Que un objeto puede ser portador de propiedades que afectan la duración de un relato (al ralentizar o precipitar la economía de sus intercambios) es algo que sabían tanto Proust como Calvino. Menos frecuente resulta la apuesta inversa —es decir, que el hueco dejado por el relato favorezca el realce de los objetos y su concomitante inflexión del espacio—, y es la ficha que juega el italiano Andrea Bajani en El libro de las casas.
La premisa posee la elegancia de una ecuación: contar la historia de una vida a partir de los lugares en que se habitó. A partir de los objetos que ocuparon un lugar en el espacio de esa existencia, y del espacio en tanto objeto. Son los lugares, no las personas, los protagonistas; y es el fluir del espacio (no de la conciencia, no del tiempo), entonces, aquello que lubrica el mecanismo narrativo. Bajani parece, así, apropiarse de algo más que de una frase de Perec (“vivir es pasar de un espacio a otro haciendo lo posible por no golpearse”).

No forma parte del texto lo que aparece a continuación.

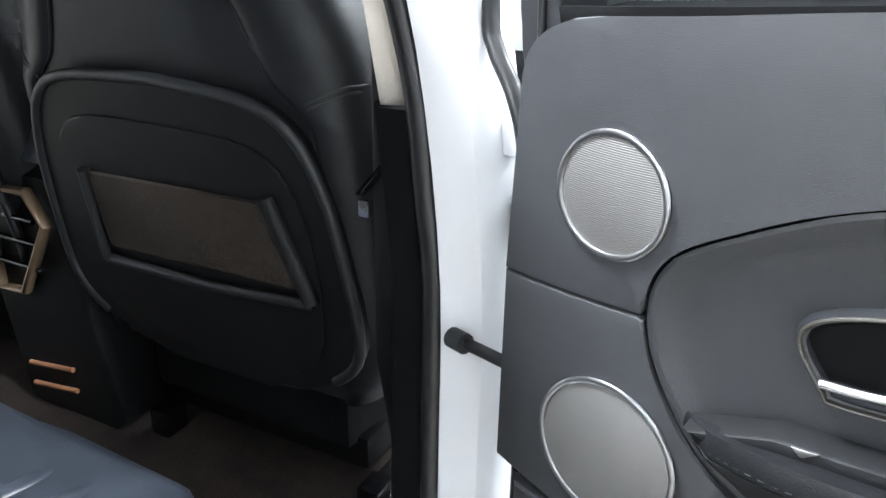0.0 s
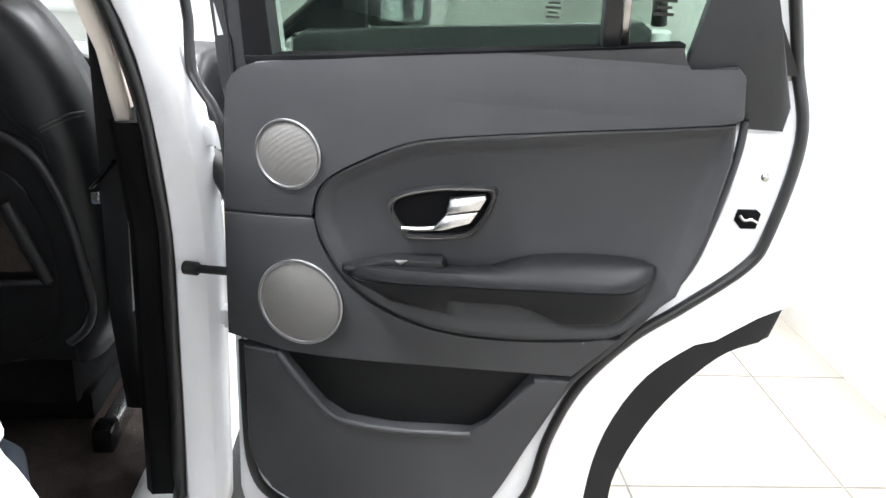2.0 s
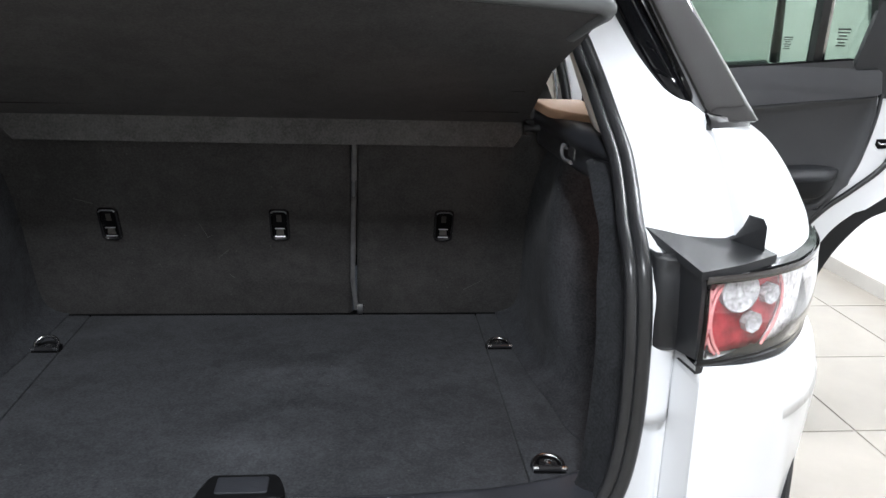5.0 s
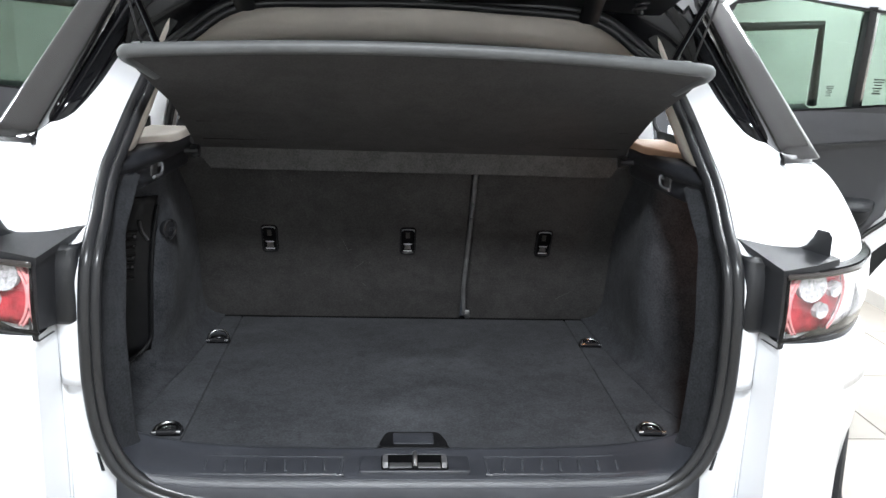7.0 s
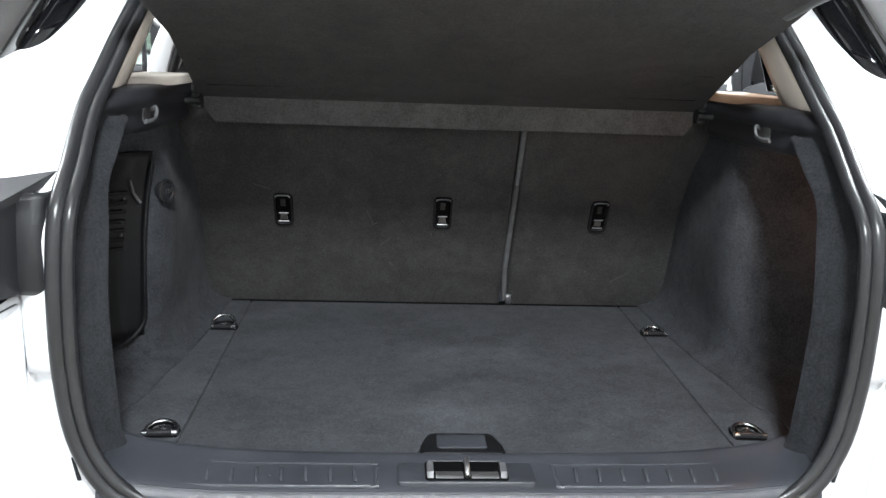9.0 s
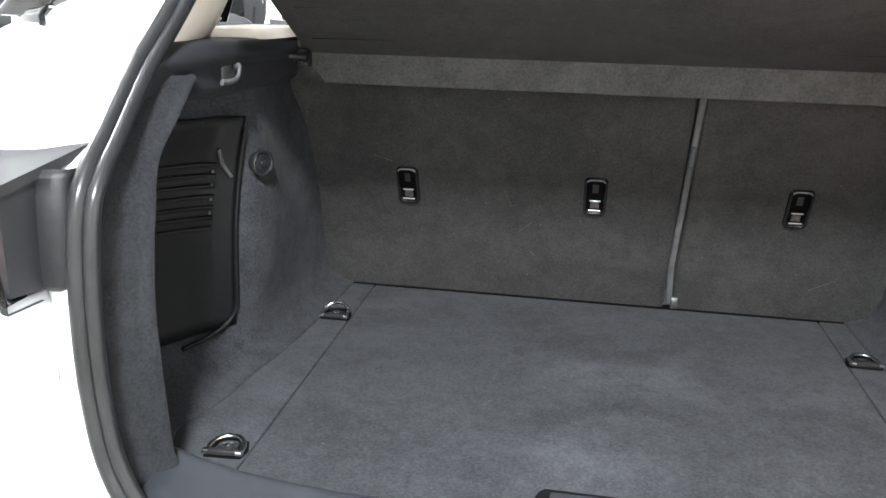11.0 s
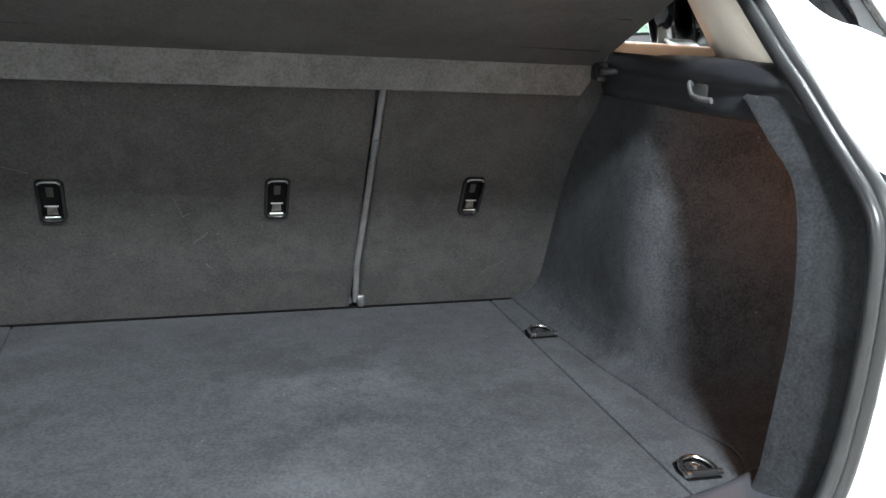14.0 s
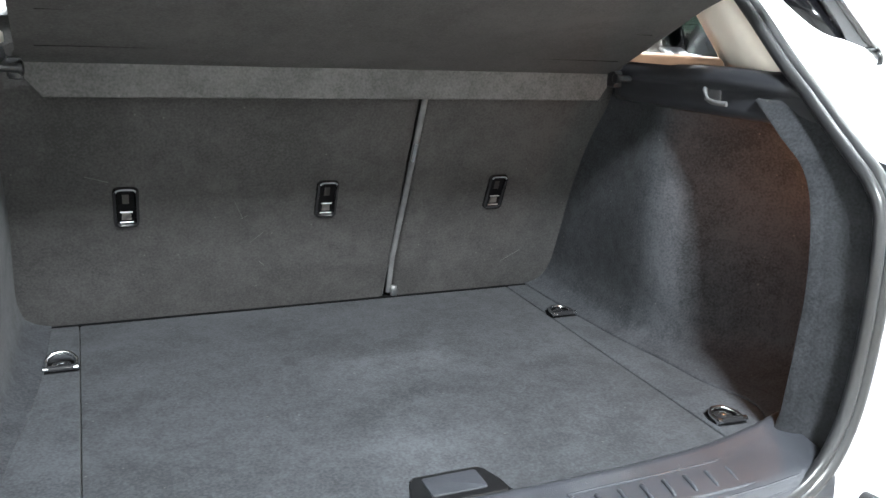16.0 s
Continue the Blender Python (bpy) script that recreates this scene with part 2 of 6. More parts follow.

De indubitable linaje oulipiano, la solidez constructiva de la novela sortea el riesgo de estancamiento al proponer un flanco metafórico que hace de contrapeso del sentido más rasante. A las moradas previsibles (Casa de familia, Casa de familiares) intercala otras (Casa del tumor, Casa de los recuerdos fugados, Casa de la voz) que ensanchan el espectro de lo vivido, destacando vestigios de lo que pudo haber sucedido; aunque, en último término, perduren los silencios y malentendidos. El contrapunto lo ejerce la perenne tortuga, testigo impasible de los cambios que suceden a su alrededor.

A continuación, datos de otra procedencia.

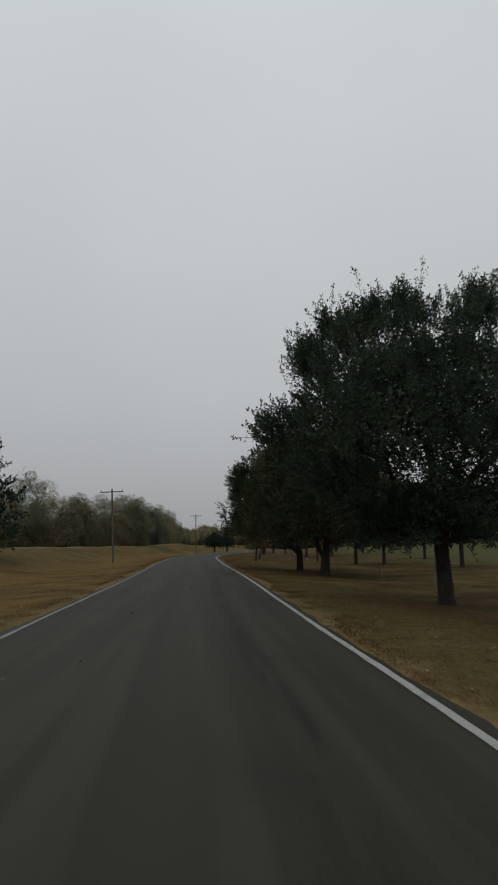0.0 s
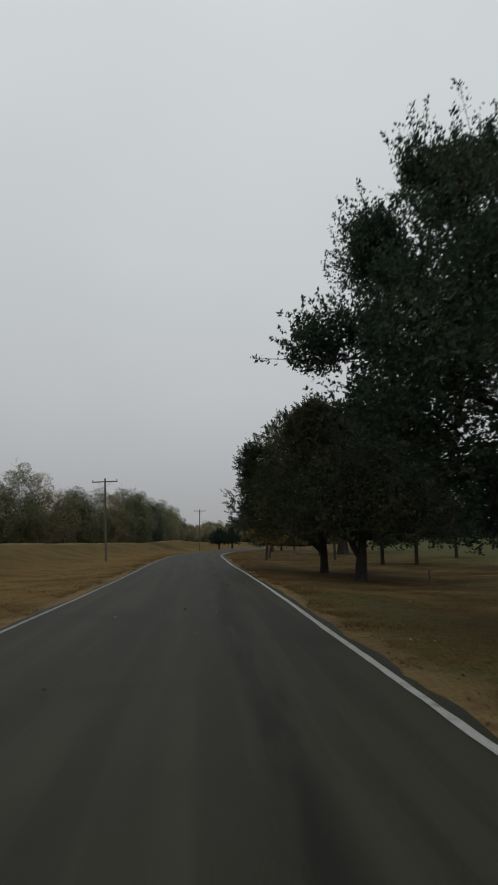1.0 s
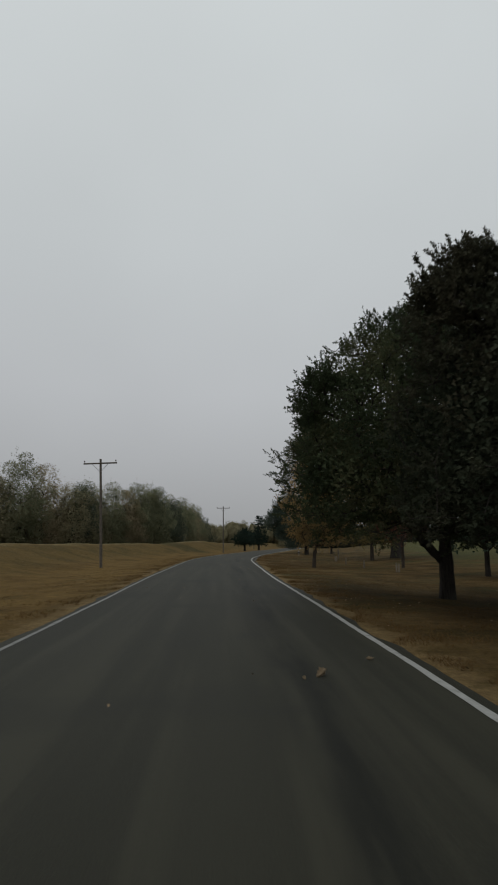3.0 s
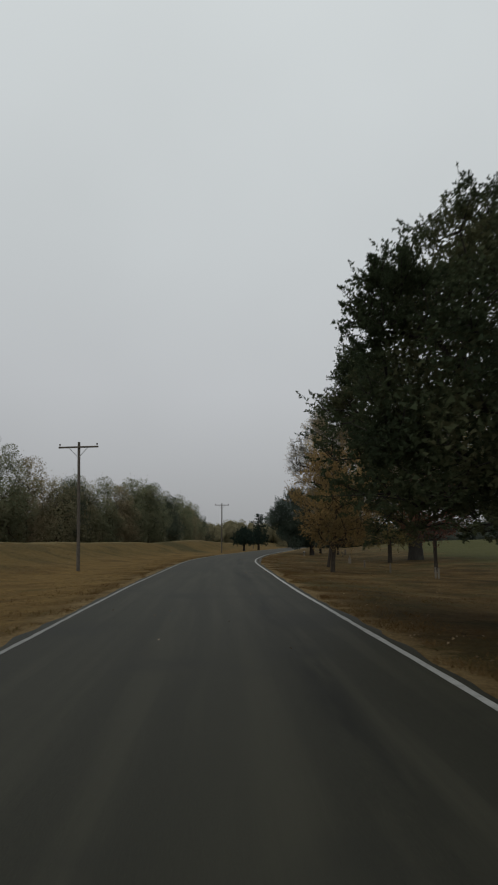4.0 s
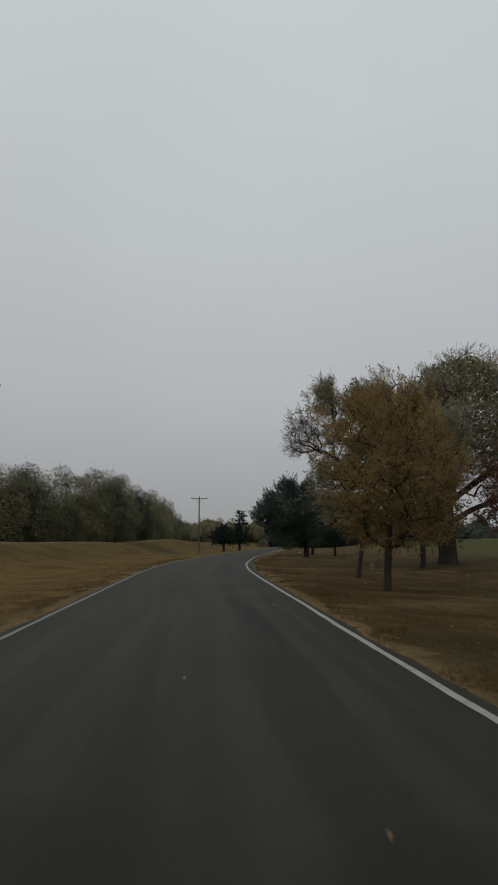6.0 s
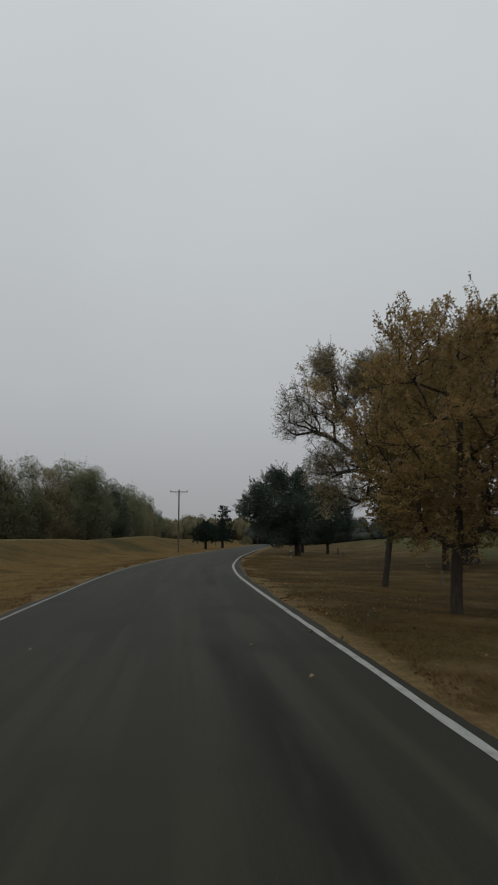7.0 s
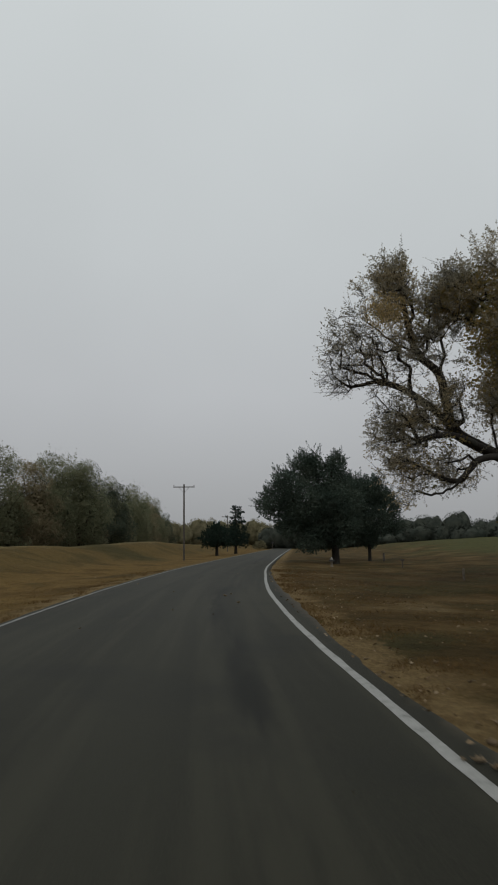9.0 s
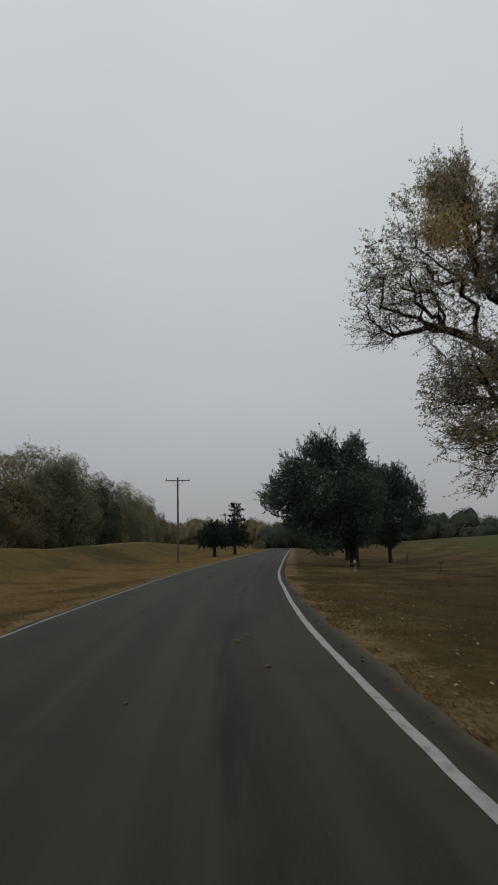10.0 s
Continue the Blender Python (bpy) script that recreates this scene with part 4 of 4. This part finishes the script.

Sin nombres propios y con la línea temporal quebrada, la historia de “Yo” es el resto de una sustracción operada sobre lo inanimado. Un padre iracundo por aquí, una madre afligida por allá; una vocación, una amante; una y varias mudanzas. Los acontecimientos son los que cualquier vida puede reclamar como propios. Lo particular está en el rastro que dejan —en un inmueble, en un batiente, en un adorno— los gritos en la noche, los susurros y suspiros, los gestos y el alborozo. Todo aquello que calla con asordinado clamor. Por eso la insistencia de la novela en mostrar planos catastrales o en describir ángulos, perímetros, superficies, pasillos y aberturas —además de dar cuenta de una genuina pasión documental— procura aplanar el rango de expresión afectiva, instalando un tono sobrio, más bien distante, en la totalidad del material disponible. Por momentos, este deliberado desapego conspira contra el interés de la lectura debido a que tiende a emparejar los distintos eventos en un registro uniforme, como si se tratara del ejercicio de una memoria atrofiada que no logra establecer relaciones de relevancia y jerarquía entre sus recuerdos.
Lo biográfico, de este modo, supone un trabajo paradójico sobre los pliegues de la intimidad, porque las distintas partes que componen su escurridiza silueta mudan en un inventario que sustrae los acontecimientos del curso del tiempo y los expone como piezas de un museo personal. El montaje resultante, a expensas de su artífice, repone la arquitectura de una o varias ausencias. Porque no es tanto el relato de una vida lo que persigue Bajani, sino su estela en la superficie rugosa de las cosas.
Andrea Bajani, El libro de las casas, traducción de Juan Manuel Salmerón Arjona, Anagrama, 2022, 280 págs.